Oleh karena itu, rencana kebijakan tentang
makan siang gratis berpotensi terjadinya disorientasi kebijakan publik.
Berpotensi untuk menjadi pusaran mark up anggaran, dan yang paling dikhawatirkan
adalah minimnya out come dari kebijakan tersebut.
Harapan publik pada pemerintahan baru
adalah adanya perubahan orientasi kebijakan yang akhir-akhir ini mengalami
disorientasi, dari orientasi melayani lembaga pemerintahan, menuju orientasi
pada pelayanan publik.
Perubahan orientasi kebijakan yang akan
menuntun mereka mencapai tujuan hidup manusia yaitu kebahagiaan. Afirmatif
policy merupakan jalan tol bagi masyarakat yang rentan terhadap berbagai macam
problem kehidupan. Rentan terhadap kemiskinan, rentan terhadap perlakuan tidak
adil, rentan terhadap akses pendidikan, dan lain sebagainya.

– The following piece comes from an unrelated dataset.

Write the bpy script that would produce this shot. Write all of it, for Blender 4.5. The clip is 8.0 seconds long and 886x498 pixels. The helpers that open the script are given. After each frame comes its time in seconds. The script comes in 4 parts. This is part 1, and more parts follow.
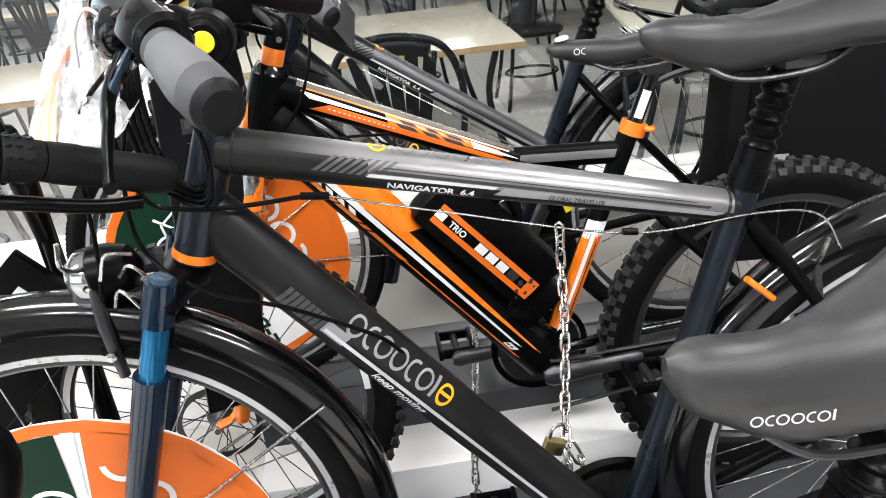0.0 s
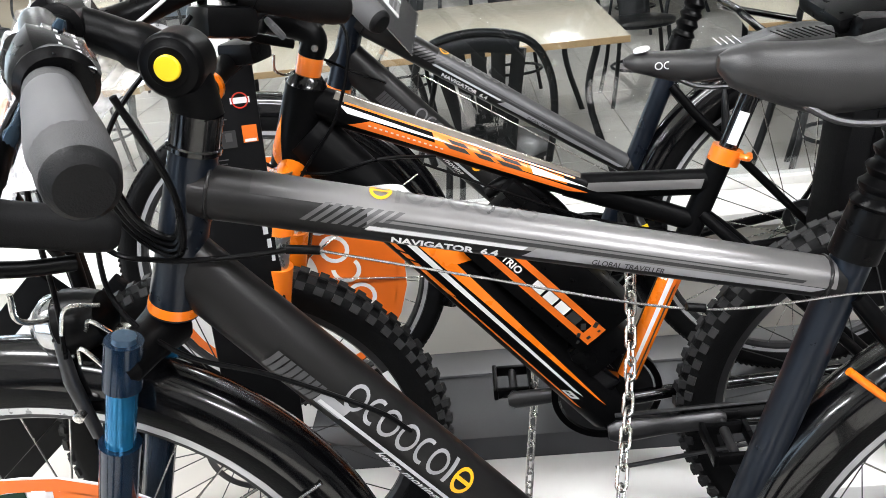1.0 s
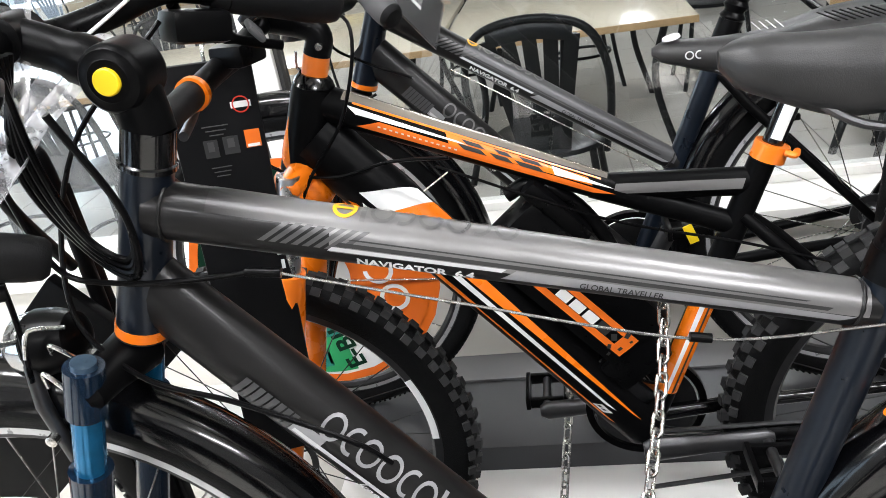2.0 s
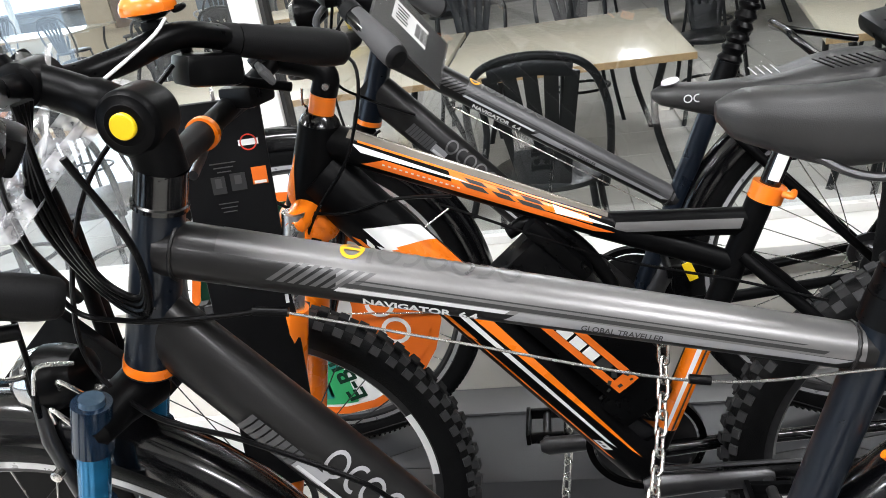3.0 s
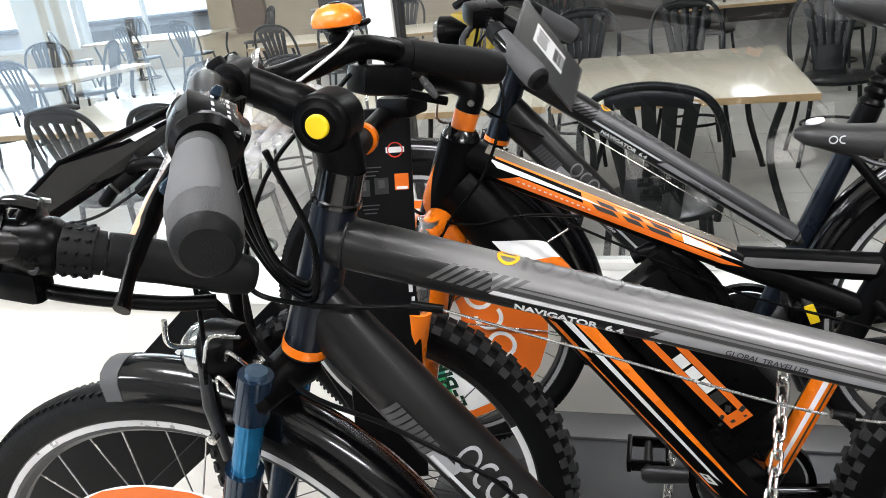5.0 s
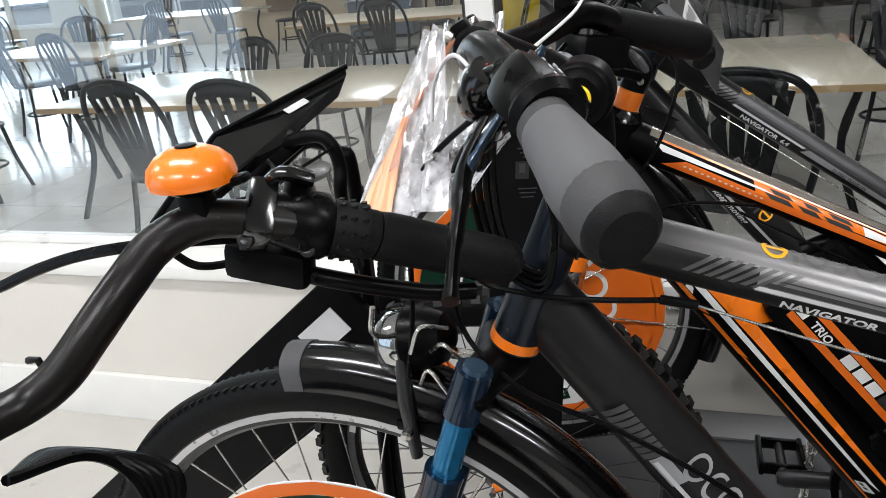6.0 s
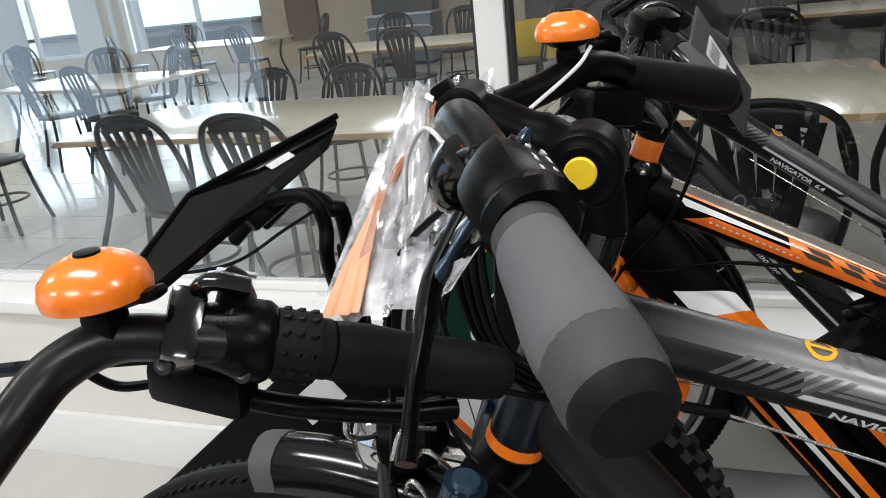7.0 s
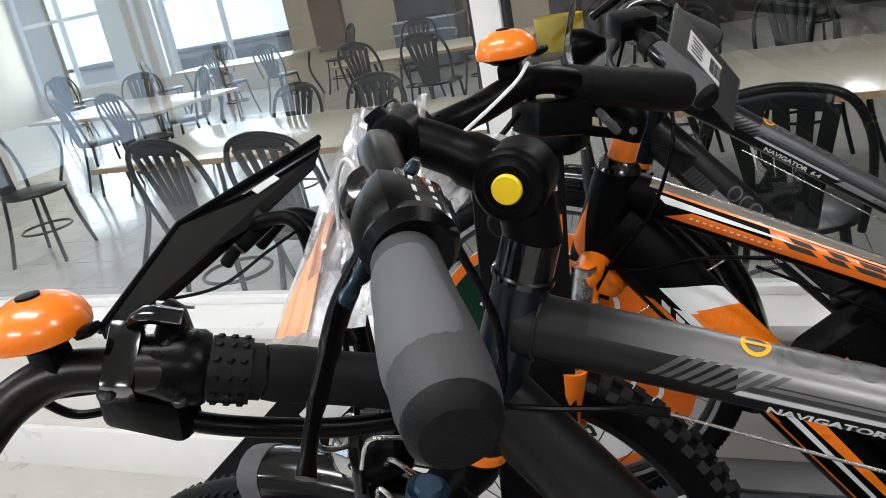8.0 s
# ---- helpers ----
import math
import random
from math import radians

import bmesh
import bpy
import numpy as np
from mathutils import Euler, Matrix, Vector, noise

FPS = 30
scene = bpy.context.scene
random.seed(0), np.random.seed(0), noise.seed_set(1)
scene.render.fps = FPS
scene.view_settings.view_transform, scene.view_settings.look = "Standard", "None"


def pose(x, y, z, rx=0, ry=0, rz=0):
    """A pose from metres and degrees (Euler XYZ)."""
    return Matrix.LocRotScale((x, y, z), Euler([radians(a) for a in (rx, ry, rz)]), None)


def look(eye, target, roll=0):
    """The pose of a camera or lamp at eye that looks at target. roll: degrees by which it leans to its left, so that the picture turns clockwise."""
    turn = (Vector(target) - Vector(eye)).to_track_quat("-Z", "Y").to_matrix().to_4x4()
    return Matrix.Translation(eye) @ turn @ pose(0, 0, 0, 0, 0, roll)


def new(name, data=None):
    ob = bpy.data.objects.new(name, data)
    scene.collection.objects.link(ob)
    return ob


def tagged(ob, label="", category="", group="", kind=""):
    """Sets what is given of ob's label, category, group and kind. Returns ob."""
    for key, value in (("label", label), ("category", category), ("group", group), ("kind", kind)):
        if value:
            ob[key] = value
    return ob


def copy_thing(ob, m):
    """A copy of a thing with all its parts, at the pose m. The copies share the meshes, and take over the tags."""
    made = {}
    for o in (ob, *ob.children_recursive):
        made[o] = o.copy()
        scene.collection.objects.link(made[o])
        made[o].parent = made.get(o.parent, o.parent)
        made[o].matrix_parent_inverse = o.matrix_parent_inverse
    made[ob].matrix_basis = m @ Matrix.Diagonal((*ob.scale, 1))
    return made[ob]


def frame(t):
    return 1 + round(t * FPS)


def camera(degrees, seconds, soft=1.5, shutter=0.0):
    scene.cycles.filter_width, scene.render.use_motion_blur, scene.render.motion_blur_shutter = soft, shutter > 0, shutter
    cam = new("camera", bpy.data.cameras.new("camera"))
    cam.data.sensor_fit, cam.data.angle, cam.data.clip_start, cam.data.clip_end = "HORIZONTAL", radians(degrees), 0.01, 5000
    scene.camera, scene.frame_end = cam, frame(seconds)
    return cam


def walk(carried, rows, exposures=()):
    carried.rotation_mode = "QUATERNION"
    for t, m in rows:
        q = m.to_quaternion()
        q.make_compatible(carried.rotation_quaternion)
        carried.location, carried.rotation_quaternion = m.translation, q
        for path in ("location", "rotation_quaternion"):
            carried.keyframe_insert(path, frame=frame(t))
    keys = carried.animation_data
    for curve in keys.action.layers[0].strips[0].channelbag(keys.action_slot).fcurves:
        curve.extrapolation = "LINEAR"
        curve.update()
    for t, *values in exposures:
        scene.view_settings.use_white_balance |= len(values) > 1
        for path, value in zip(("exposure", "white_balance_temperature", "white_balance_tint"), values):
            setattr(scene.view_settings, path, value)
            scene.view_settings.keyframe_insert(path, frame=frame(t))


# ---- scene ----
cam = camera(60.8, 8.0, soft=0.9)
PATH = [
    (0, (0.167, 0.096, 1.423), (0.317, 1.897, 0.566), -5.9),
    (0.5, (0.176, 0.181, 1.421), (0.21, 1.961, 0.51), -6.1),
    (1, (0.267, 0.258, 1.419), (0.14, 2.059, 0.557), -6.9),
    (2.3, (0.354, 0.337, 1.406), (0.007, 2.103, 0.535), -10.3),
    (2.5, (0.353, 0.334, 1.414), (0.029, 2.116, 0.565), -9.9),
    (3, (0.352, 0.325, 1.423), (0.026, 2.129, 0.623), -9.3),
    (3.5, (0.345, 0.309, 1.427), (0.014, 2.128, 0.666), -8.1),
    (4, (0.351, 0.294, 1.43), (0.067, 2.125, 0.677), -7.1),
    (4.5, (0.333, 0.277, 1.433), (-0.029, 2.098, 0.691), -6.8),
    (5, (0.3, 0.274, 1.437), (-0.242, 2.058, 0.714), -6.6),
    (5.2, (0.27, 0.271, 1.436), (-0.348, 2.035, 0.724), -6.3),
    (6.5, (0.037, 0.305, 1.435), (-0.521, 2.06, 0.655), -5.2),
    (7, (0.093, 0.389, 1.445), (-0.546, 2.152, 0.751), -6.4),
    (7.5, (0.138, 0.435, 1.437), (-0.607, 2.158, 0.747), -10.4),
    (8, (0.169, 0.393, 1.455), (-0.574, 2.122, 0.779), -10.8),
]
walk(cam, [(t, look(eye, target, roll)) for t, eye, target, roll in PATH], [(0.0, 0.84), (1.0, 0.74), (3.0, 0.58), (5.0, 0.5), (6.5, -0.28), (8.0, -0.28)])


# ---- world and light ----
world = bpy.data.worlds.new("world")
scene.world = world
world.use_nodes = True
bg = world.node_tree.nodes["Background"]
sky = world.node_tree.nodes.new("ShaderNodeTexSky")
sky.sky_type, sky.sun_disc, sky.sun_elevation, sky.sun_rotation = "NISHITA", False, radians(25), radians(200)
world.node_tree.links.new(sky.outputs["Color"], bg.inputs["Color"])
bg.inputs["Strength"].default_value = 0.12


def area_lamp(name, x, y, z, sx, sy, power, color=(0.95, 0.96, 1.0), rx=0, rz=0):
    d = bpy.data.lights.new(name, "AREA")
    d.shape, d.size, d.size_y, d.energy, d.color = "RECTANGLE", sx, sy, power, color
    ob = new(name, d)
    ob.matrix_world = pose(x, y, z, rx, 0, rz)
    return ob


# ---- materials ----
def mat(name, color, rough=0.5, metal=0.0, var=0.12, scale=18.0, bump=0.0, bump_scale=220.0, coat=0.0, spec=0.5):
    """A painted, moulded or metal surface: two scales of tone, fine relief and uneven gloss."""
    m = bpy.data.materials.new(name)
    m.use_nodes = True
    nt = m.node_tree
    b = nt.nodes["Principled BSDF"]
    tc = nt.nodes.new("ShaderNodeTexCoord")
    n1 = nt.nodes.new("ShaderNodeTexNoise")
    n1.inputs["Scale"].default_value, n1.inputs["Detail"].default_value = scale, 6
    n2 = nt.nodes.new("ShaderNodeTexNoise")
    n2.inputs["Scale"].default_value, n2.inputs["Detail"].default_value = bump_scale, 3
    nt.links.new(tc.outputs["Object"], n1.inputs["Vector"])
    nt.links.new(tc.outputs["Object"], n2.inputs["Vector"])
    mix = nt.nodes.new("ShaderNodeMix")
    mix.data_type = "RGBA"
    mix.inputs["A"].default_value = (*[c * (1 - var) for c in color], 1)
    mix.inputs["B"].default_value = (*[min(1, c * (1 + var)) for c in color], 1)
    nt.links.new(n1.outputs["Fac"], mix.inputs["Factor"])
    nt.links.new(mix.outputs["Result"], b.inputs["Base Color"])
    rr = nt.nodes.new("ShaderNodeMapRange")
    rr.inputs["To Min"].default_value, rr.inputs["To Max"].default_value = max(0.02, rough - 0.09), min(1, rough + 0.09)
    nt.links.new(n1.outputs["Fac"], rr.inputs["Value"])
    nt.links.new(rr.outputs["Result"], b.inputs["Roughness"])
    b.inputs["Metallic"].default_value = metal
    b.inputs["Coat Weight"].default_value = coat
    b.inputs["Specular IOR Level"].default_value = spec
    if bump:
        bp = nt.nodes.new("ShaderNodeBump")
        bp.inputs["Strength"].default_value, bp.inputs["Distance"].default_value = bump, 0.002
        nt.links.new(n2.outputs["Fac"], bp.inputs["Height"])
        nt.links.new(bp.outputs["Normal"], b.inputs["Normal"])
    return m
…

Perubahan orientasi kebijakan publik
adalah perubahan yang diarahkan untuk memenuhi harapan dan kebutuhan publik. Mereka
mengharapkan agar para pembuat dan pelaksana kebijakan; eksekutuf, legislatif
dan yudikatif bahu membahu menetapkan kebijakan yang bermakna bagi kehidupan
para petani, buruh, nelayan, dan UMKM.